Mayor Bloomberg fought off the bridge-and-tunnel Assembly Members who showed up at this morning’s hearing on congestion pricing, knocking down their objections one by one and dusting himself off afterward.
Them: It taxes the middle class. Him: No, it gives money to the transit system used by the working poor. Etc., etc.
At one point, for example, Westchester Democrat Richard Brodsky tried to object on the grounds that congestion pricing would violate people’s privacy because cameras would track who went into Manhattan and when.
Bloomberg: But we do it with E-ZPass. Are you suggesting that we get rid of E-ZPass?
Brodsky: I choose to buy E-ZPass. I choose not to get my picture taken by E-ZPass.
Bloomberg: But when you go through the traffic lane with your E-ZPass, your picture is taken.
Brodsky: Sometimes–and with a transponder, that reports it, even if it isn’t a picture—it’s an awful system. I tried to–Let’s just say my position is consistent. I don’t even like your red light cameras. But that’s another item.
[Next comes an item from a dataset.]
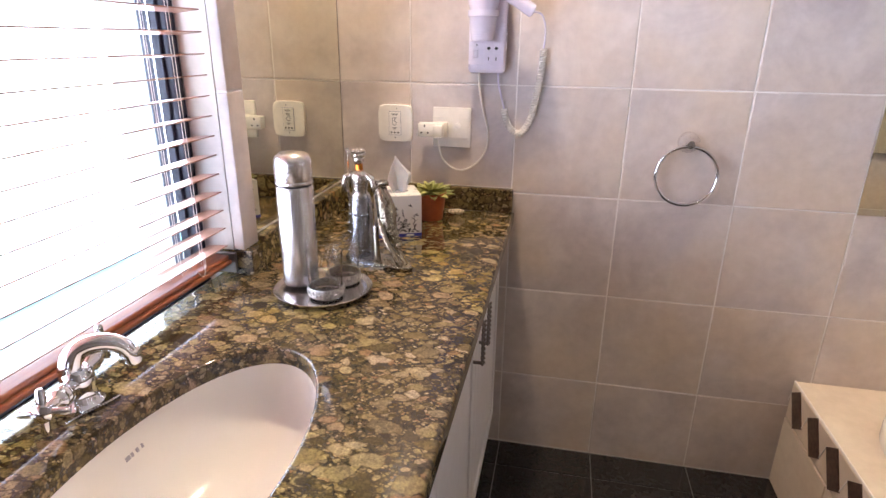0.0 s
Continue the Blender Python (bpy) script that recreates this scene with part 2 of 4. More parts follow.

The Mayor may have disposed of them a little too quickly, even. After two hours, the Assembly members let him go, citing his tight schedule. Then he went off to a side room to participate in a press conference that was run by The Campaign for New York’s Future, leaving the legislators alone in the hearing room with hardly anyone to talk to.
“I thought he was running out to a firehouse or something,” said Rory Lancman, a Queens Democrat. “He's been in there coming up on an hour. I don’t think that holding a press conference supersedes answering questions from the Assembly.”